OneTrainer
OneTrainer copied to clipboard
[Bug]: Pixart Sigma training bug if save in diffusers
What happened?
Found a strange bug when finetune pixart sigma.
If saving to diffusers is selected instead of safetensor, when an epoch is completed and saved, it cannot start a new epoch and crashes with an error. Also then it can't continue training from diffusers backup (same error).
RuntimeError: Input type (CUDABFloat16Type) and weight type (CPUBFloat16Type) should be the same Creating Backup workspace/run\backup\2024-06-20_16-20-05-backup-638-1-0 Saving models/model
What did you expect would happen?
Training continue successfuly
Relevant log output
sampling: 100%|████████████████████████████████████████████████████████████████████████| 20/20 [00:12<00:00, 1.54it/s]
step: 100%|███████████████████████████████████████| 638/638 [3:28:05<00:00, 19.57s/it, loss=0.0934, smooth loss=0.0804]
epoch: 25%|█████████████████▎ | 1/4 [3:28:14<10:24:44, 12494.69s/it]Saving workspace/run\save\BigLora2024-06-20_16-17-45-save-638-1-0 | 0/638 [00:00<?, ?it/s]
step: 0%| | 0/638 [02:19<?, ?it/s]
epoch: 25%|█████████████████▎ | 1/4 [3:30:34<10:31:42, 12634.30s/it]
Traceback (most recent call last):
File "D:\_____NEW_NN\OneTrainer\modules\ui\TrainUI.py", line 522, in __training_thread_function
trainer.train()
File "D:\_____NEW_NN\OneTrainer\modules\trainer\GenericTrainer.py", line 572, in train
model_output_data = self.model_setup.predict(self.model, batch, self.config, train_progress)

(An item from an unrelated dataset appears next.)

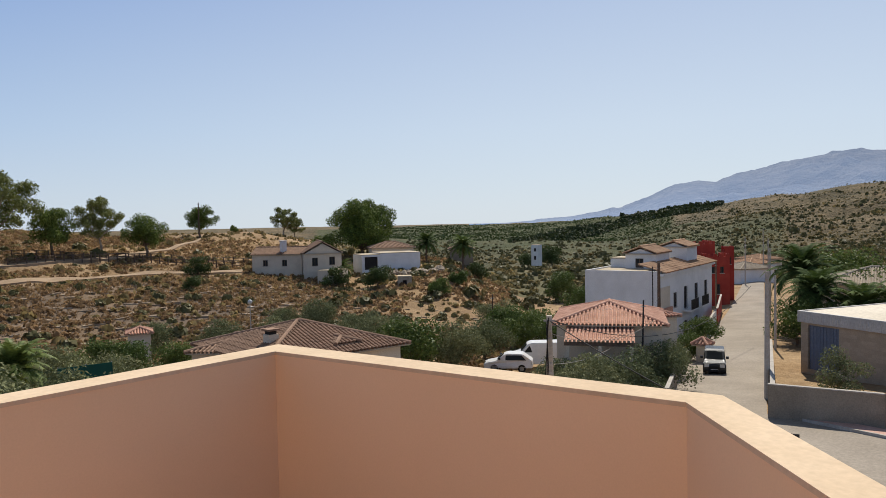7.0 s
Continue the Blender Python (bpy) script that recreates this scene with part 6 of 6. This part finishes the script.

File "D:\_____NEW_NN\OneTrainer\modules\modelSetup\BasePixArtAlphaSetup.py", line 389, in predict
predicted_latent_noise, predicted_latent_var_values = model.transformer(
File "D:\_____NEW_NN\OneTrainer\venv\lib\site-packages\torch\nn\modules\module.py", line 1532, in _wrapped_call_impl
return self._call_impl(*args, **kwargs)
File "D:\_____NEW_NN\OneTrainer\venv\lib\site-packages\torch\nn\modules\module.py", line 1541, in _call_impl
return forward_call(*args, **kwargs)
File "D:\_____NEW_NN\OneTrainer\venv\src\diffusers\src\diffusers\models\transformers\transformer_2d.py", line 418, in forward
hidden_states, encoder_hidden_states, timestep, embedded_timestep = self._operate_on_patched_inputs(
File "D:\_____NEW_NN\OneTrainer\venv\src\diffusers\src\diffusers\models\transformers\transformer_2d.py", line 502, in _operate_on_patched_inputs
hidden_states = self.pos_embed(hidden_states)
File "D:\_____NEW_NN\OneTrainer\venv\lib\site-packages\torch\nn\modules\module.py", line 1532, in _wrapped_call_impl
return self._call_impl(*args, **kwargs)
File "D:\_____NEW_NN\OneTrainer\venv\lib\site-packages\torch\nn\modules\module.py", line 1541, in _call_impl
return forward_call(*args, **kwargs)
File "D:\_____NEW_NN\OneTrainer\venv\src\diffusers\src\diffusers\models\embeddings.py", line 167, in forward
latent = self.proj(latent)
File "D:\_____NEW_NN\OneTrainer\venv\lib\site-packages\torch\nn\modules\module.py", line 1532, in _wrapped_call_impl
return self._call_impl(*args, **kwargs)
File "D:\_____NEW_NN\OneTrainer\venv\lib\site-packages\torch\nn\modules\module.py", line 1541, in _call_impl
return forward_call(*args, **kwargs)
File "D:\_____NEW_NN\OneTrainer\venv\lib\site-packages\torch\nn\modules\conv.py", line 460, in forward
return self._conv_forward(input, self.weight, self.bias)
File "D:\_____NEW_NN\OneTrainer\venv\lib\site-packages\torch\nn\modules\conv.py", line 453, in _conv_forward
return F.conv2d(F.pad(input, self._reversed_padding_repeated_twice, mode=self.padding_mode),
RuntimeError: Input type (CUDABFloat16Type) and weight type (CPUBFloat16Type) should be the same
Creating Backup workspace/run\backup\2024-06-20_16-20-05-backup-638-1-0
Saving models/model
Output of pip freeze
No response